The partisan flame of a Social Security debate has continued unquenched by the recent elections. While this flame has yielded a great deal of smoke, it has provided little illumination. Part of the problem is that all the substantive discussion by the National Commission on Social Security Reform and the other major political players is being carried on behind closed doors. The result is that the public is being denied a clear, focused debate on the broad range of options that can be considered.
One option that does not appear to be receiving serious political consideration is the possibility of changing the tax treatment of Social Security benefits. This option is receiving little attention because the issue is a political lightening rod. Every time the possibility of taxing benefits is raised the hinges are nearly ripped off every door on Capitol Hill. That problem notwithstanding, the Congress should garner at least enough intestinal fortitude to discuss the issue openly. There are several options to consider.
The most extreme would treat all Social Security benefits as regular income. An argument against this approach is that employee payroll taxes are not themselves deductible for purposes of computing income taxes. Thus, while the employer contribution is not taxed, treating all benefits as regular income would amount to double taxation of employee contributions.
This criticism has led to consideration of a second option that would treat only benefits in excess of employee contributions as regular income. This would bring the tax treatment of Social Security benefits into line with tax policy on other retirement programs. Employer pension benefits, for example, are taxed when the benefits exceed employee contributions that were taxed in the year they were earned. This option would mean that somewhere between 80 and 90 percent of all benefits would be treated as regular income.
A third variant would treat only 50 percent of cash benefits as regular income for tax purposes. The argument for this approach is that the employee has already paid taxes on half the contributions that result in the benefit entitlement. This option would still provide a highly favored tax treatment to Social Security benefits, but would have little or no effect on those beneficiaries who rely solely on Social Security for their retirement income. Essentially the same thing would be accomplished by a set of options that would not consider Social Security benefits as regular income until some threshold of total income was reached by the retiree.

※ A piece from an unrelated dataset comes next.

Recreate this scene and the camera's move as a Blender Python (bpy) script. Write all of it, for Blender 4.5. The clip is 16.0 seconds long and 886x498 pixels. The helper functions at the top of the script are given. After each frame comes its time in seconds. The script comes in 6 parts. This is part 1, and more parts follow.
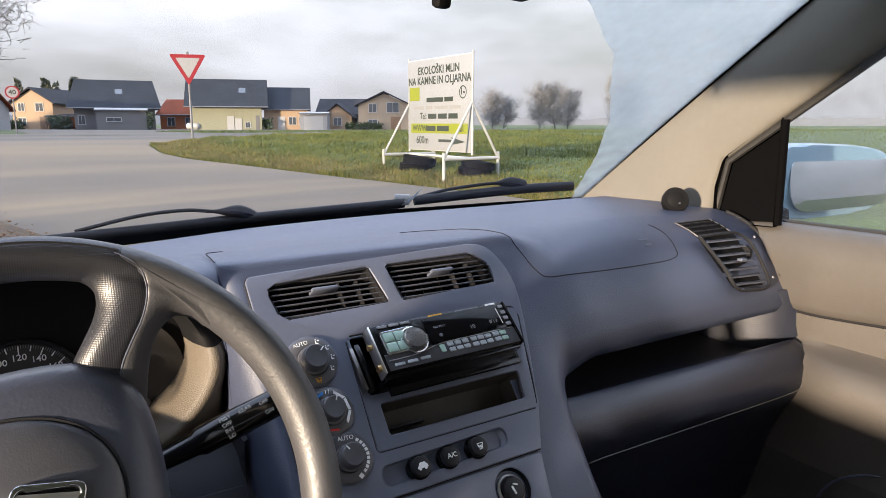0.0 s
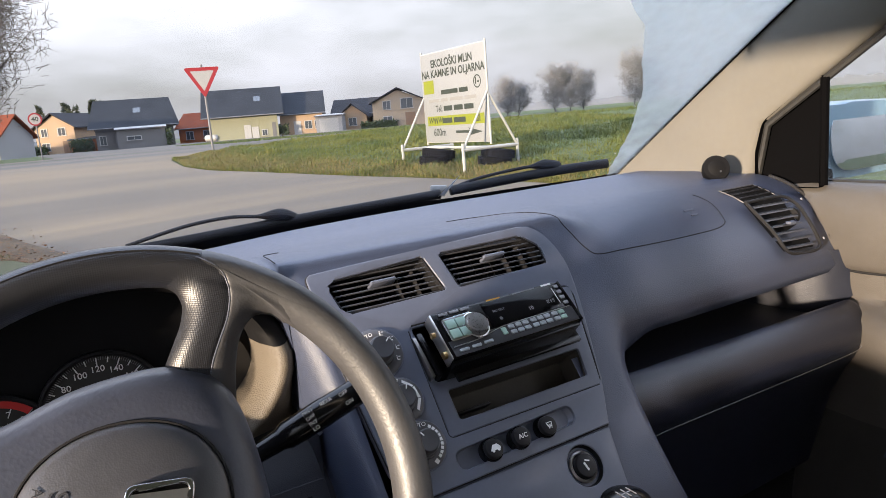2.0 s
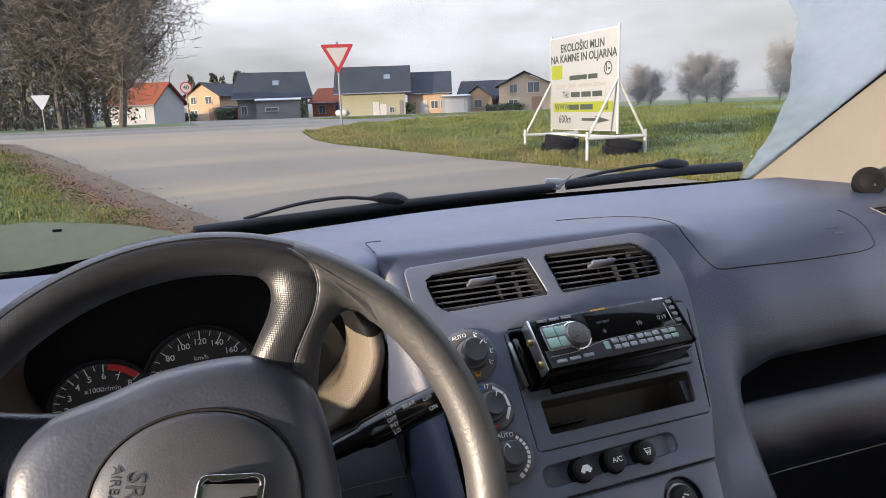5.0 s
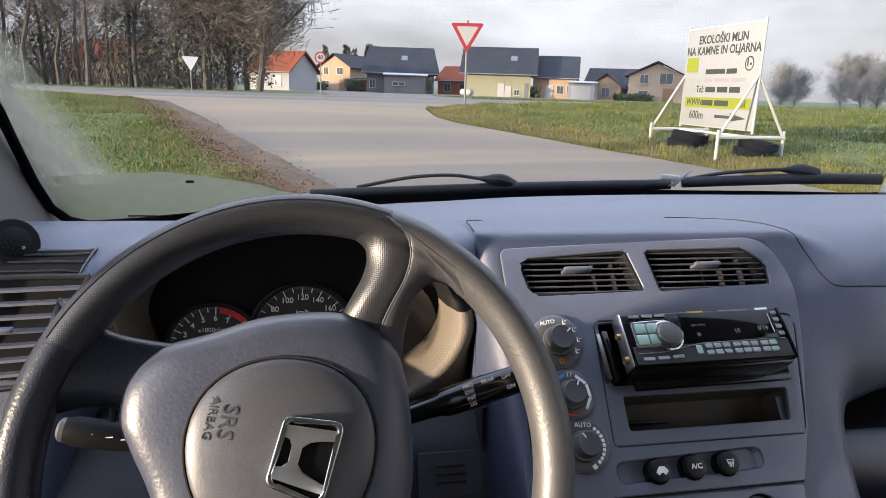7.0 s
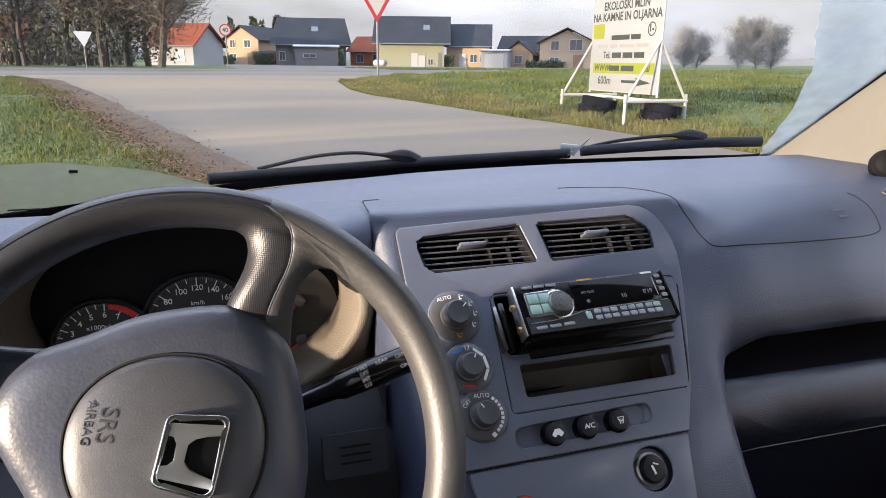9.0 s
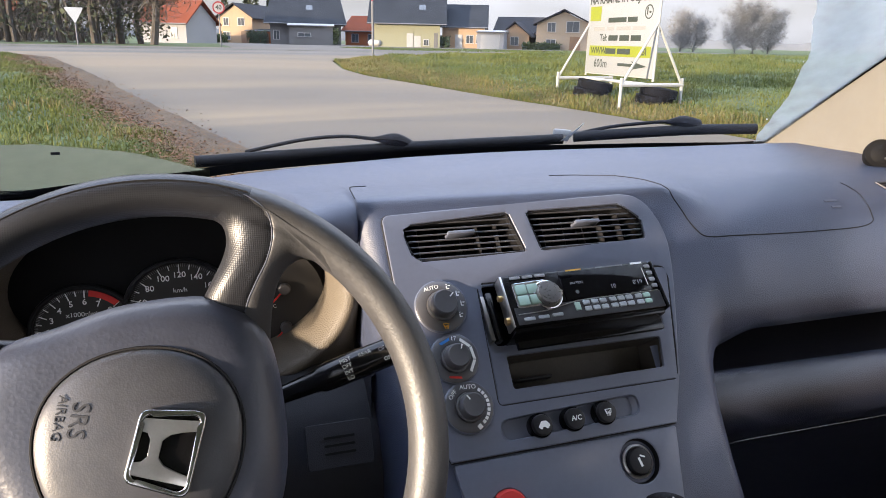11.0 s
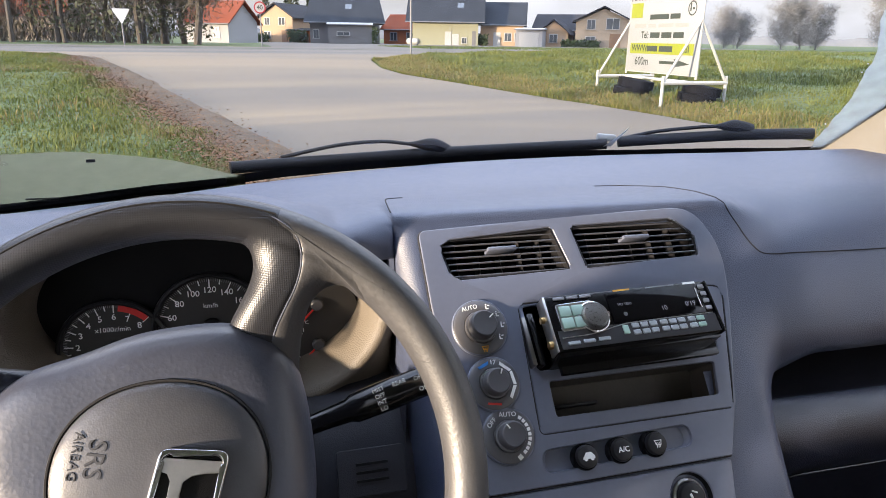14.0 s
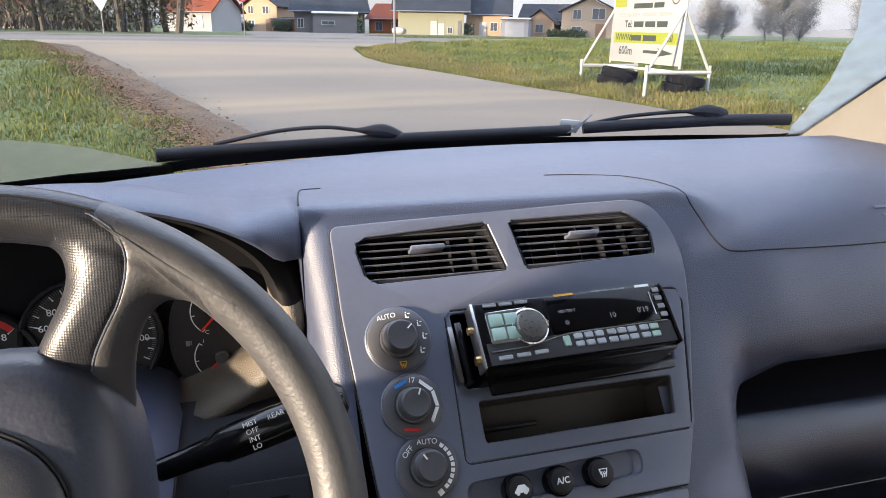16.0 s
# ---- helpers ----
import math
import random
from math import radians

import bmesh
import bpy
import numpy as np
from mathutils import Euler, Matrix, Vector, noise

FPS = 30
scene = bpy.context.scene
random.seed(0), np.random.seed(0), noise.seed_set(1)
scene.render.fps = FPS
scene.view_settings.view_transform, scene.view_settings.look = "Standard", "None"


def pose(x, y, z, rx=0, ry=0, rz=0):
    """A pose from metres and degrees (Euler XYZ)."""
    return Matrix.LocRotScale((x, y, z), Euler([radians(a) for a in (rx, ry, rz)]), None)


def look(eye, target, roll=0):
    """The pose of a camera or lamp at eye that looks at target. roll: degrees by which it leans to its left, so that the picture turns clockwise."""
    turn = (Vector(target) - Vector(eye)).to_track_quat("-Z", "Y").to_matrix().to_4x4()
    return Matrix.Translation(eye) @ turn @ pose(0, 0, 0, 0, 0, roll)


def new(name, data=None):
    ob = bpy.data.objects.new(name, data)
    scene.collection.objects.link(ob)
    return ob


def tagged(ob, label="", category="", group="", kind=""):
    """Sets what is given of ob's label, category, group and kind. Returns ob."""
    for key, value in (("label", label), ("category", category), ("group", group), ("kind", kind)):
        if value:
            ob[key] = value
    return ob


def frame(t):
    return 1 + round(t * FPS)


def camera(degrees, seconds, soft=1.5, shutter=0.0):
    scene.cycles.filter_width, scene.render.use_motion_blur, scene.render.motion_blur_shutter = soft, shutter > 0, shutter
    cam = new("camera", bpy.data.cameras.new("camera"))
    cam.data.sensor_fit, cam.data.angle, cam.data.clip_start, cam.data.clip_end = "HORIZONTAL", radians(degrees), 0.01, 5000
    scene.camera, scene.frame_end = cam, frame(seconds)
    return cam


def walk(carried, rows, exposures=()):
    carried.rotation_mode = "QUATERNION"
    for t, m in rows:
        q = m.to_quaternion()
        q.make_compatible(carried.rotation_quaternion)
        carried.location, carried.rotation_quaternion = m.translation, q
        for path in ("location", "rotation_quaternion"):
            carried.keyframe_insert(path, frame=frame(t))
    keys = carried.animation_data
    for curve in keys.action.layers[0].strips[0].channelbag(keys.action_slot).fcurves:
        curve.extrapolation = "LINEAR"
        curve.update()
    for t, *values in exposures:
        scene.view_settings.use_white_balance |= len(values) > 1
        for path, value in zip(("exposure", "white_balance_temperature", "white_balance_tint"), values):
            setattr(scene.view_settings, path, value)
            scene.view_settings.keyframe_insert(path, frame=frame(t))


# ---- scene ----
cam = camera(66.3, 16.0, soft=0.7)
PATH = [
    (0, (0.007, 0.047, 1.237), (1.067, 1.704, 0.875), 0.1),
    (0.5, (0.003, 0.052, 1.236), (1.044, 1.723, 0.884), 0.1),
    (1, (-0.019, 0.065, 1.237), (0.953, 1.778, 0.889), -1.6),
    (1.5, (-0.024, 0.061, 1.235), (0.963, 1.762, 0.874), -4.1),
    (2, (-0.022, 0.058, 1.233), (0.974, 1.751, 0.851), -4.7),
    (2.5, (-0.02, 0.057, 1.233), (0.969, 1.752, 0.848), -4.9),
    (3, (-0.019, 0.058, 1.233), (0.969, 1.756, 0.856), -4.7),
    (3.5, (-0.014, 0.07, 1.238), (0.89, 1.811, 0.85), -4.4),
    (4, (0.0, 0.082, 1.242), (0.764, 1.883, 0.827), -4.3),
    (4.2, (0.001, 0.082, 1.242), (0.734, 1.897, 0.83), -3.7),
    (6.3, (0.005, 0.074, 1.24), (0.601, 1.929, 0.788), 1.6),
    (6.5, (0.005, 0.073, 1.24), (0.534, 1.941, 0.76), 2.1),
    (7, (0.01, 0.066, 1.241), (0.388, 1.976, 0.782), 1.9),
    (7.5, (0.025, 0.057, 1.241), (0.44, 1.956, 0.769), 0.4),
    (8, (0.032, 0.056, 1.241), (0.487, 1.934, 0.724), -0.5),
    (8.5, (0.031, 0.061, 1.247), (0.551, 1.912, 0.696), 0.9),
    (9, (0.035, 0.057, 1.25), (0.629, 1.89, 0.716), 0.6),
    (9.2, (0.035, 0.057, 1.25), (0.656, 1.882, 0.719), 0.8),
    (11.3, (0.05, 0.073, 1.255), (0.656, 1.886, 0.668), 1.3),
    (11.5, (0.054, 0.082, 1.257), (0.657, 1.905, 0.695), 1.2),
    (12, (0.06, 0.106, 1.262), (0.573, 1.947, 0.675), 1.1),
    (12.5, (0.058, 0.107, 1.261), (0.547, 1.947, 0.648), 1.1),
    (13, (0.054, 0.103, 1.259), (0.558, 1.945, 0.665), 0.9),
    (13.5, (0.054, 0.1, 1.261), (0.563, 1.945, 0.681), 1.0),
    (14, (0.053, 0.103, 1.26), (0.558, 1.945, 0.669), 0.9),
    (14.5, (0.056, 0.102, 1.26), (0.584, 1.944, 0.687), 1.1),
    (15, (0.059, 0.106, 1.261), (0.569, 1.948, 0.672), 1.0),
    (15.5, (0.079, 0.125, 1.255), (0.587, 1.945, 0.6), 0.2),
    (16, (0.13, 0.168, 1.242), (0.671, 1.992, 0.625), 1.1),
]
walk(cam, [(t, look(eye, target, roll)) for t, eye, target, roll in PATH], exposures=[(0.0, 0.52, 6750, 12), (4.0, 0.48, 6750, 12), (7.0, 0.62, 6750, 12), (9.0, 0.70, 6750, 12), (11.5, 0.82, 6750, 12), (16.0, 0.92, 6750, 12)])

# ---- light ----
world = bpy.data.worlds.new("sky")
scene.world = world
world.use_nodes = True
SUN_DIR = Vector((-0.95, -0.29, 0.075)).normalized()      # towards the sun: low, from behind on the driver's side
wn, wl = world.node_tree.nodes, world.node_tree.links
wn.clear()
sky = wn.new("ShaderNodeTexSky")
sky.sky_type = "NISHITA"
sky.sun_disc = False
sky.sun_elevation = math.asin(SUN_DIR.z)
sky.sun_rotation = math.atan2(SUN_DIR.x, SUN_DIR.y)
sky.air_density, sky.dust_density, sky.ozone_density = 1.0, 2.5, 1.5
# thin bright cloud cover drawn over the clear sky
tc = wn.new("ShaderNodeTexCoord")
mp = wn.new("ShaderNodeMapping")
mp.inputs["Scale"].default_value = (1.0, 1.0, 3.5)
cn = wn.new("ShaderNodeTexNoise")
cn.inputs["Scale"].default_value = 2.2
cn.inputs["Detail"].default_value = 7
cn.inputs["Roughness"].default_value = 0.55
cr = wn.new("ShaderNodeValToRGB")
cr.color_ramp.elements[0].position = 0.36
cr.color_ramp.elements[0].color = (0.50, 0.50, 0.50, 1)
cr.color_ramp.elements[1].position = 0.62
cr.color_ramp.elements[1].color = (1, 1, 1, 1)
cloud = wn.new("ShaderNodeMixRGB")
# an even cloud layer is about three times as bright overhead as at the horizon
sep = wn.new("ShaderNodeSeparateXYZ")
rise = wn.new("ShaderNodeMapRange")
rise.inputs["From Min"].default_value, rise.inputs["From Max"].default_value = 0.05, 1.0
rise.inputs["To Min"].default_value, rise.inputs["To Max"].default_value = 1.0, 5.2
layer = wn.new("ShaderNodeVectorMath")
layer.operation = "SCALE"
tint = wn.new("ShaderNodeMixRGB")
tint.inputs[1].default_value = (5.9, 6.15, 6.9, 1)          # milky near the horizon
tint.inputs[2].default_value = (4.8, 5.8, 8.0, 1)           # thinner and bluer overhead
up = wn.new("ShaderNodeMapRange")
up.inputs["From Min"].default_value, up.inputs["From Max"].default_value = 0.25, 0.8
wl.new(sep.outputs["Z"], up.inputs["Value"])
wl.new(up.outputs["Result"], tint.inputs[0])
wl.new(tint.outputs["Color"], layer.inputs[0])
wl.new(tc.outputs["Generated"], sep.inputs[0])
wl.new(sep.outputs["Z"], rise.inputs["Value"])
wl.new(rise.outputs["Result"], layer.inputs["Scale"])
wl.new(layer.outputs["Vector"], cloud.inputs[2])
bg = wn.new("ShaderNodeBackground")
bg.inputs["Strength"].default_value = 0.100
wo = wn.new("ShaderNodeOutputWorld")
wl.new(tc.outputs["Generated"], mp.inputs["Vector"])
wl.new(mp.outputs["Vector"], cn.inputs["Vector"])
wl.new(cn.outputs["Fac"], cr.inputs["Fac"])
wl.new(cr.outputs["Color"], cloud.inputs[0])
wl.new(sky.outputs["Color"], cloud.inputs[1])
wl.new(cloud.outputs["Color"], bg.inputs["Color"])
wl.new(bg.outputs["Background"], wo.inputs["Surface"])
sun = new("sun", bpy.data.lights.new("sun", "SUN"))
sun.data.energy, sun.data.angle, sun.data.color = 7.5, radians(2.0), (1.0, 0.83, 0.64)
sun.rotation_mode = "QUATERNION"
sun.rotation_quaternion = SUN_DIR.to_track_quat("Z", "Y")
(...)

There are basically two reasons why the Congress should seriously consider changing the tax status of Social Security benefits:
First, treating benefits as taxable income would be as effective and would have fewer adverse effects on the low-income elderly than the cost-of-living adjustment options now being considered. Taxing 50 percent of benefits would net $56 billion for the trust funds between 1984 and 1989. By comparison, delaying the 1983 COLA by three months would save $23 billion. Completely eliminating it would save $94 billion over the 1984 to 1989 period. Taxing half of benefits then would be almost equivalent to delaying the 1983 COLA by six months, which is rumored to be a considered option. Completely eliminating the COLA increment in 1983 or moving it back three or six months would definitely raise official poverty rates among the elderly primarily dependent on Social Security benefits. Taxing half of benefits, on the other hand, would have no effect on those at or near the poverty line.
Second, significant segments of the elderly population are in a much better economic position than young workers to share the burden of balancing Social Security financing. By examining the March 1980 Current Population Survey conducted by the Bureau of the Census, the potential effects of various Social Security adjustments on the young and older segments of society can be compared.
The young group includes all families with earnings in 1979 where no family member had yet reached age 65. The old group includes all families with one or more persons 65 or over. For purposes of illustration, each group was split into quintiles by per capita family income. While the elderly are known to underreport income to a greater extent than younger individuals on these types of interviews, the results are still instructive. The highest two quintile groupings among the older households had higher per capita incomes than the lowest three groups in the working family category.
Taxing half of benefits would affect primarily the top 40 percent of the elderly in the income distribution. Raising the payroll tax, on the other hand, would impact most heavily on the bottom two-thirds of the work force on the basis of earnings. For many of these workers the payroll tax is already their greatest tax burden. Raising the payroll tax will not only increase that burden on low and moderate income earners even further, but also may threaten their jobs in many instances.
The question that the Congress should consider in its deliberations of various options is: who can most reasonably bear the burden of the alternative adjustments? This question suggests that the Congress should consider taxing benefits as part of the ultimate Social Security financing solution.